In the case of Venezuela, oil must be shipped from the country’s Caribbean ports through the Panama Canal. This limits quantities and raises costs, Johnson said. China’s other options would be to build a pipeline through Colombia to the Pacific or to expand and reverse the flow of an existing pipeline in Panama. Johnson observed that both alternatives would be costly.

In landlocked Bolivia, plans to build a gas pipeline to the Pacific also face tough going because of disagreements with neighboring Chile.“That particular project might be more expensive than the effort is worth,” Johnson said.

Johnson said China’s other activities in the region make the issue of energy investment hard to view in isolation.

China has cooperated with Brazil since 1999 on spy-satellite technology, Johnson said, and has exchanged rocket technology for digital/optical capabilities for imaging from space.

China has also moved into a former Russian intelligence center in Cuba from which it now monitors telephone signals along the U.S. East Coast, he said.

“I think there’s definitely a willingness on China’s part to push the envelope and to try to develop military relations and develop spying capabilities to keep its eye on the United States and to be a competitor.”

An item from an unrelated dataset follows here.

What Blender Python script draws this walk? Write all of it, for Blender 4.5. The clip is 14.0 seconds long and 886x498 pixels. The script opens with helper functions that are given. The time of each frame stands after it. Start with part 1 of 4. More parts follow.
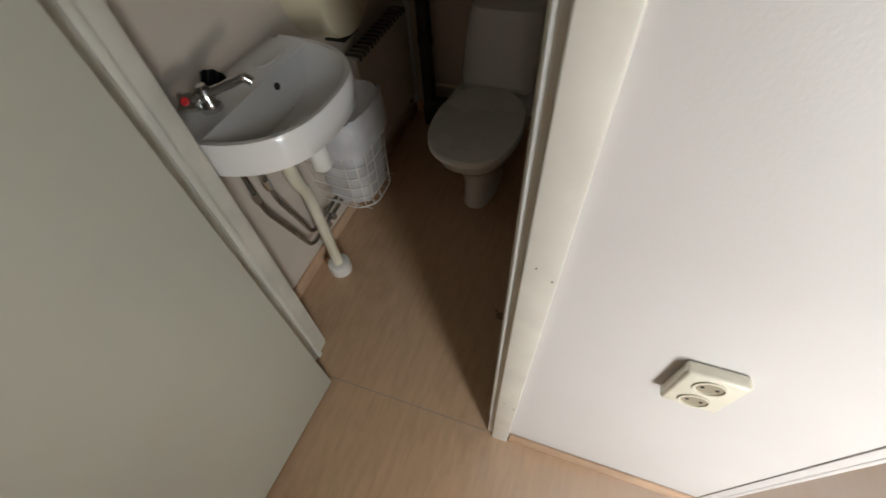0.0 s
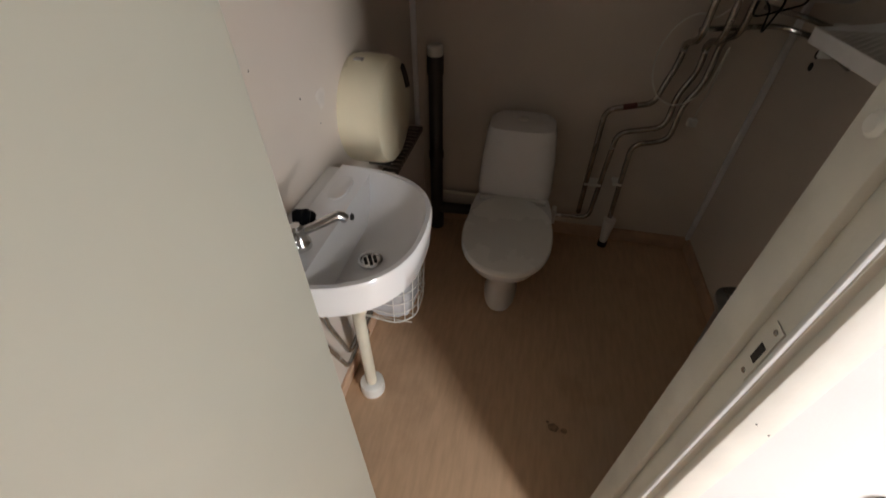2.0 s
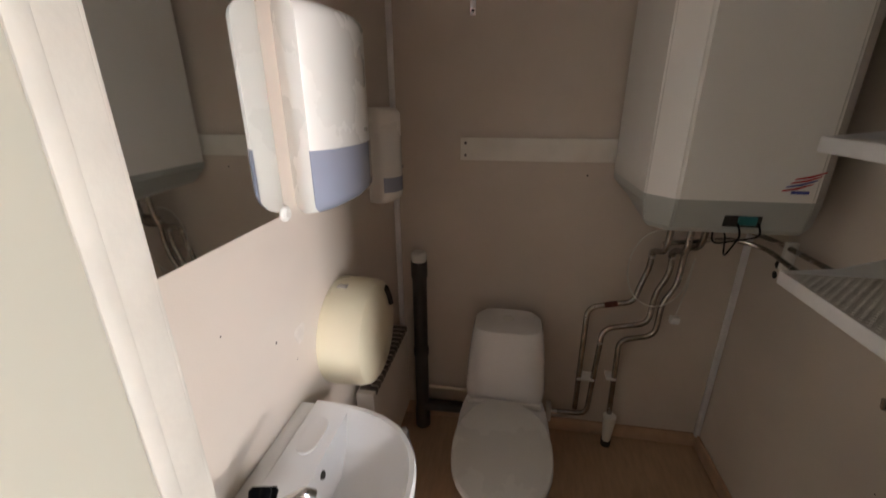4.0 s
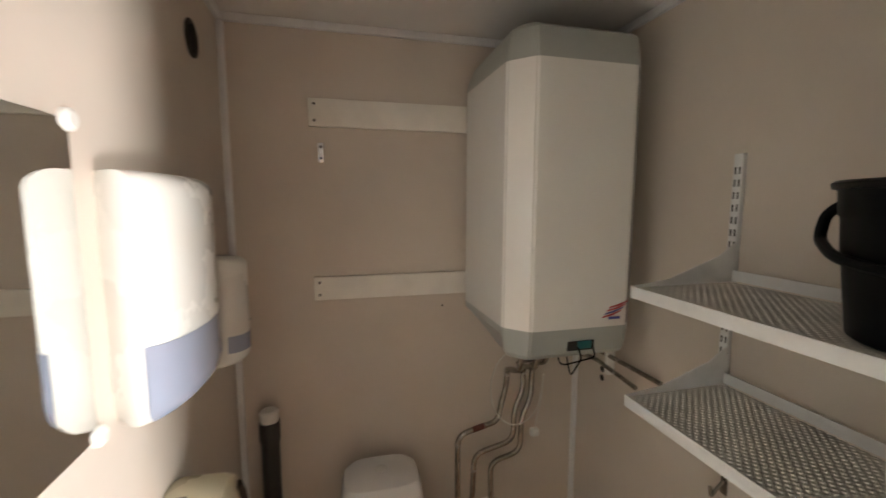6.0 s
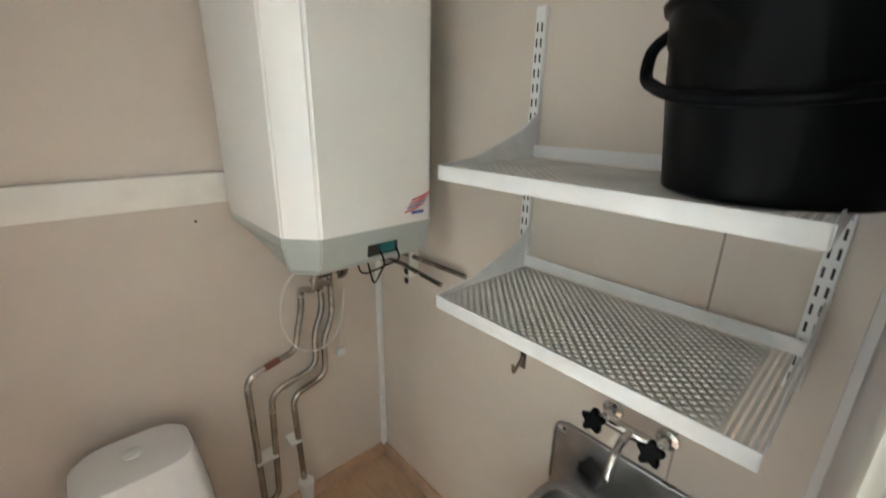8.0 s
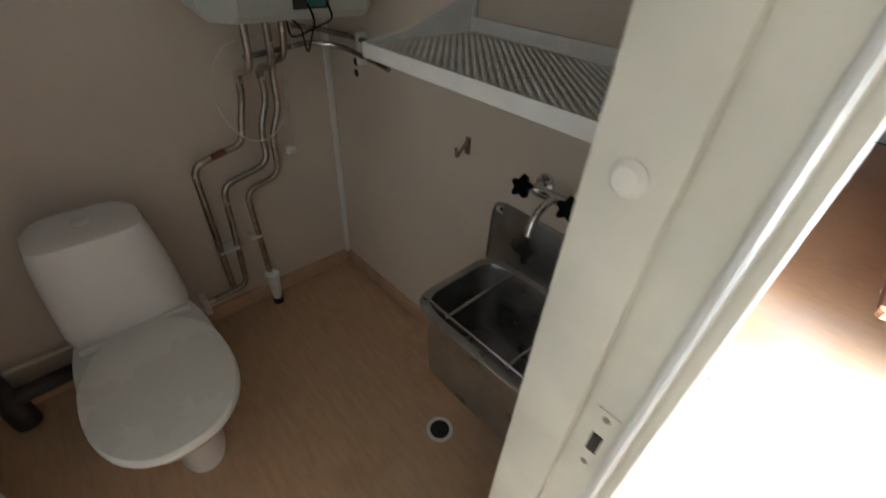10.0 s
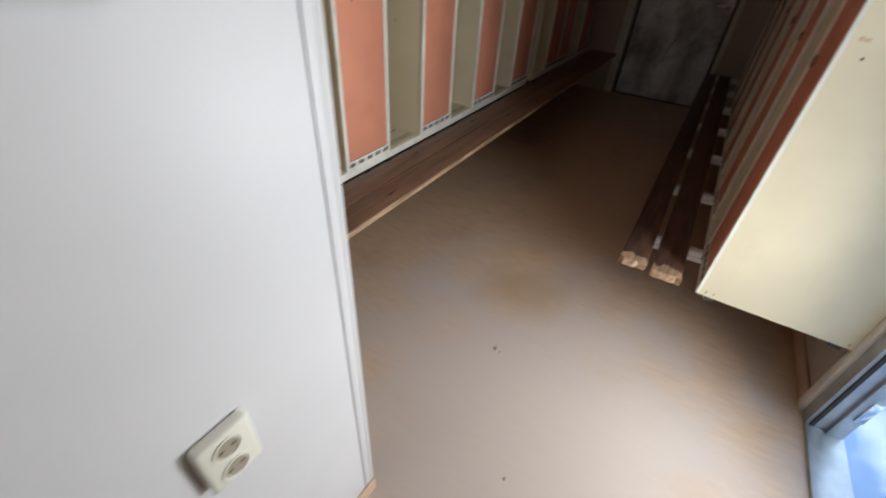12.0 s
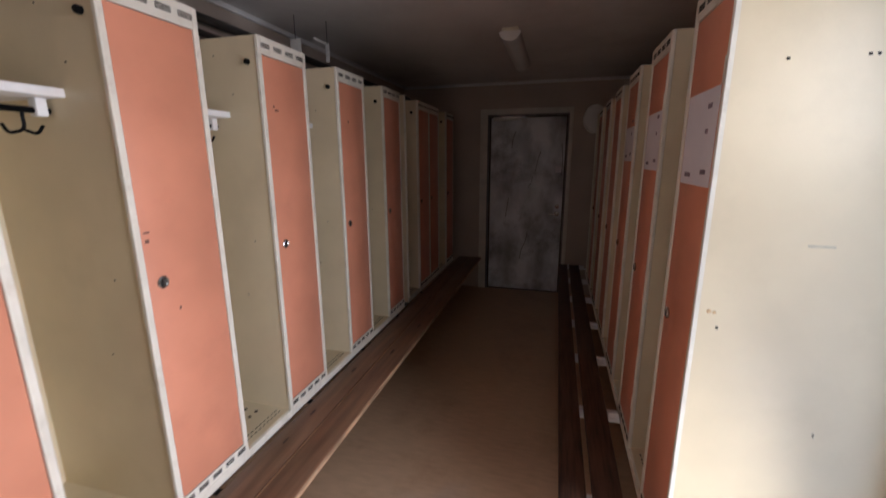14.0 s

Edward Chow, a Washington-based international energy consultant, noted that China’s investments in Venezuela in particular have developed a political dimension.

This, he said, is because both countries seek a world “that is less dominated so much politically, militarily, and economically by the U.S.”

Ultimately though, Chow argued, the United States may benefit from increased Chinese investment in Venezuela, since this will expand the world supply of oil.

“My feeling is that if other countries are willing to invest their own money into expanding the production capacity for oil and gas in Latin America … we should enjoy that incremental supply as well.”

Washington probably should not take Chinese investment in Venezuela as a challenge, Chow said.